— Goal —
Give the count of lines in the data that include "this", with no other words.

>> Start Task inputs

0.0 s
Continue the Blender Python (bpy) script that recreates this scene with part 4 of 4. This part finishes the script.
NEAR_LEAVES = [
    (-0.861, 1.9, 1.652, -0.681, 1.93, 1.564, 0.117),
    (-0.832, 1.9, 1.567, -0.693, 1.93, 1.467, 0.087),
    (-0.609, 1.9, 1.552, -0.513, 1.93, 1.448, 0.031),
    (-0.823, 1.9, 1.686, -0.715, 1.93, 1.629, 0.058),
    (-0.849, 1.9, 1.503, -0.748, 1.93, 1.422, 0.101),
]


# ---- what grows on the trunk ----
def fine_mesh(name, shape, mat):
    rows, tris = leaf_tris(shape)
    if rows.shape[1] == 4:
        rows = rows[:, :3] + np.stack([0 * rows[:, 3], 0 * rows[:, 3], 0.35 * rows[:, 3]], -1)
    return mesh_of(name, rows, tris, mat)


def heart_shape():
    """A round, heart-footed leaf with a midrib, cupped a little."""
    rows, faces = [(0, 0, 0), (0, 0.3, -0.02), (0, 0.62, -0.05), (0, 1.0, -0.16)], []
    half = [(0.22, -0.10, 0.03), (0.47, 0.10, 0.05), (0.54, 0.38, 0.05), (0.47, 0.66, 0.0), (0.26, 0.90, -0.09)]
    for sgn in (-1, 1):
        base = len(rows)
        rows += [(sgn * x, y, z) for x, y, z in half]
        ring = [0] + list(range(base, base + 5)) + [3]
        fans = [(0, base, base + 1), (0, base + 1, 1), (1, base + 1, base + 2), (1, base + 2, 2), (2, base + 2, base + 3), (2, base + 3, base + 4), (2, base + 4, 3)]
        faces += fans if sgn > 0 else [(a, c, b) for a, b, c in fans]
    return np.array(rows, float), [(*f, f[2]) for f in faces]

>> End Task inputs
>> Start Task inputs

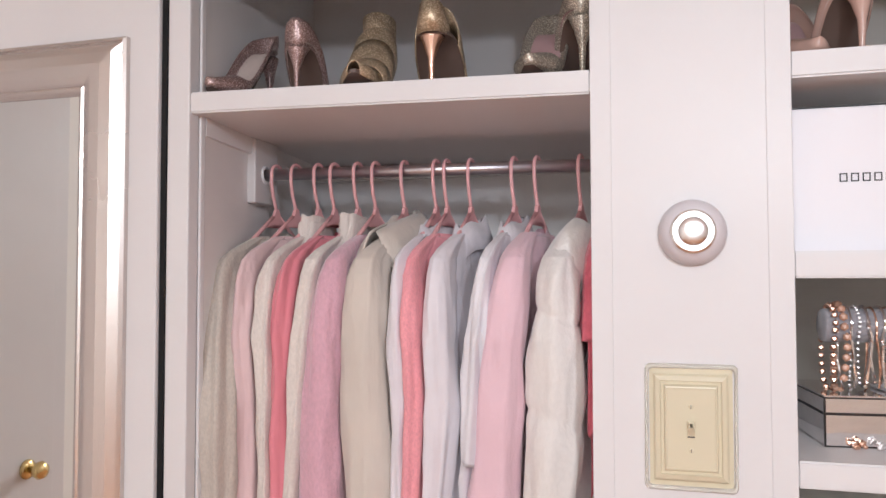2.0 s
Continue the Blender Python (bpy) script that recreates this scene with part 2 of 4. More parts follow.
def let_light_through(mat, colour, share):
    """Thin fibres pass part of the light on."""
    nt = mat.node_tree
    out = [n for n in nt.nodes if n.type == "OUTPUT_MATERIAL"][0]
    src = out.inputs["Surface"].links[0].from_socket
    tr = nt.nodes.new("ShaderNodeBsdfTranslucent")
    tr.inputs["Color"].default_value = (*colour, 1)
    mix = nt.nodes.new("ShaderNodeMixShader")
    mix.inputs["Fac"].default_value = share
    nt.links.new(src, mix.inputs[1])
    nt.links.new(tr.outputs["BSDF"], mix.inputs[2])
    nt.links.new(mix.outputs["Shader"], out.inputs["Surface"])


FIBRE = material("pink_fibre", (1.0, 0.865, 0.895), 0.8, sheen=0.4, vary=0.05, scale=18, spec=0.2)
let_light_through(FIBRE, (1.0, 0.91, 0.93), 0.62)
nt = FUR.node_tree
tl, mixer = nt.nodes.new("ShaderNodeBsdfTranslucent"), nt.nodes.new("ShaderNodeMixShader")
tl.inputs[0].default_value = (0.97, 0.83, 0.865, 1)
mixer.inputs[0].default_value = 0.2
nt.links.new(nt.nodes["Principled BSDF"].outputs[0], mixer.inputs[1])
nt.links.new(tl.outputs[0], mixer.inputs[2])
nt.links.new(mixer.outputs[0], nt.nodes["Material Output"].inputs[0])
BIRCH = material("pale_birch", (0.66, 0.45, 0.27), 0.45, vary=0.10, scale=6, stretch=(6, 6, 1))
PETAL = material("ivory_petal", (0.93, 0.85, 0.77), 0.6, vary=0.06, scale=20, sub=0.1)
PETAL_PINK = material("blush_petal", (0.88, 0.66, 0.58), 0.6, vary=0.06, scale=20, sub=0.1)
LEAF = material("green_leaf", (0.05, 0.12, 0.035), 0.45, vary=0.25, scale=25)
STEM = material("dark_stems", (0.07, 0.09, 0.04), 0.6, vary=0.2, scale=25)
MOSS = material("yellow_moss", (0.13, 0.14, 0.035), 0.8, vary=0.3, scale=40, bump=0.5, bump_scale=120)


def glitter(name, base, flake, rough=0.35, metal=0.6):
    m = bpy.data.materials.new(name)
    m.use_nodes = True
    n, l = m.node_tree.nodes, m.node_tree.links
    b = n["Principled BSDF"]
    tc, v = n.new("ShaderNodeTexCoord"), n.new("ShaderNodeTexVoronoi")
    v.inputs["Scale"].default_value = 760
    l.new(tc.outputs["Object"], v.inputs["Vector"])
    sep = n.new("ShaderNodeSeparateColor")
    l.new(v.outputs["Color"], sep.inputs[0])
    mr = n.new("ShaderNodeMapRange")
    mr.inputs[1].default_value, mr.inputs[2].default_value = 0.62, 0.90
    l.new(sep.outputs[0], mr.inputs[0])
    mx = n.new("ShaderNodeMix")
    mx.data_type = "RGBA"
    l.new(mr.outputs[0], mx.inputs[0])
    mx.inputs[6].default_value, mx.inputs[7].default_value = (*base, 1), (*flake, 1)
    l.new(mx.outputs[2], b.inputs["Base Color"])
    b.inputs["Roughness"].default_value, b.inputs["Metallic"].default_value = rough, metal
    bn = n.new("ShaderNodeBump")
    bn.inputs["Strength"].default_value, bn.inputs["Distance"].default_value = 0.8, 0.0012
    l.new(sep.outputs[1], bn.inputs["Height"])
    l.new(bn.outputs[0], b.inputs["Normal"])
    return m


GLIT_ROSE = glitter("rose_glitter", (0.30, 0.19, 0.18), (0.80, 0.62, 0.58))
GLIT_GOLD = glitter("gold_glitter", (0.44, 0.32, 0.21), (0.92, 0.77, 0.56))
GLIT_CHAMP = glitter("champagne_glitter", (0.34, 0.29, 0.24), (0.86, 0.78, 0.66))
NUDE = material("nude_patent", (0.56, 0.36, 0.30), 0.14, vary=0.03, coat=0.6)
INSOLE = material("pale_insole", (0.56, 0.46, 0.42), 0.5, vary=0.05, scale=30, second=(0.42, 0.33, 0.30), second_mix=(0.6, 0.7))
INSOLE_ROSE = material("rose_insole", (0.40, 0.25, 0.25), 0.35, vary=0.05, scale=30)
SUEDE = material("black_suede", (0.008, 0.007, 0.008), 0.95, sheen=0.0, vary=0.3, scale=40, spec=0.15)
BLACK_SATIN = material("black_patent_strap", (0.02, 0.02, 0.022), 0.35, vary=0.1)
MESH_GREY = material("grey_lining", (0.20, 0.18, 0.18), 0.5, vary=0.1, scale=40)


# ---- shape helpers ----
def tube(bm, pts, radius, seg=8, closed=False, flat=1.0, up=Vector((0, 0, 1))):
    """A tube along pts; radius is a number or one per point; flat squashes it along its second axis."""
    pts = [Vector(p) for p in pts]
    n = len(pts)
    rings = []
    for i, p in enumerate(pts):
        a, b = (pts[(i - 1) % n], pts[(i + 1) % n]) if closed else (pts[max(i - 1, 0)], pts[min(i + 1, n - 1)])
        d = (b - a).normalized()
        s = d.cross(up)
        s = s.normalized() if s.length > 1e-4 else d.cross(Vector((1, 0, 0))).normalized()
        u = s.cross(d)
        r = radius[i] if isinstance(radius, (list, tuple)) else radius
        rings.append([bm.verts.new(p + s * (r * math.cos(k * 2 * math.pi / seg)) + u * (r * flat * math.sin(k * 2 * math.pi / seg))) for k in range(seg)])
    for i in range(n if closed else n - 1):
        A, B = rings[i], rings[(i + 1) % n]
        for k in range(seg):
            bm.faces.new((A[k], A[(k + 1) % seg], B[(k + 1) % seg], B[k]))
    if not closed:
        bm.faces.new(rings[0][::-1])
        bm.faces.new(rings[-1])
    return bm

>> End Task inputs

— Task answer —
2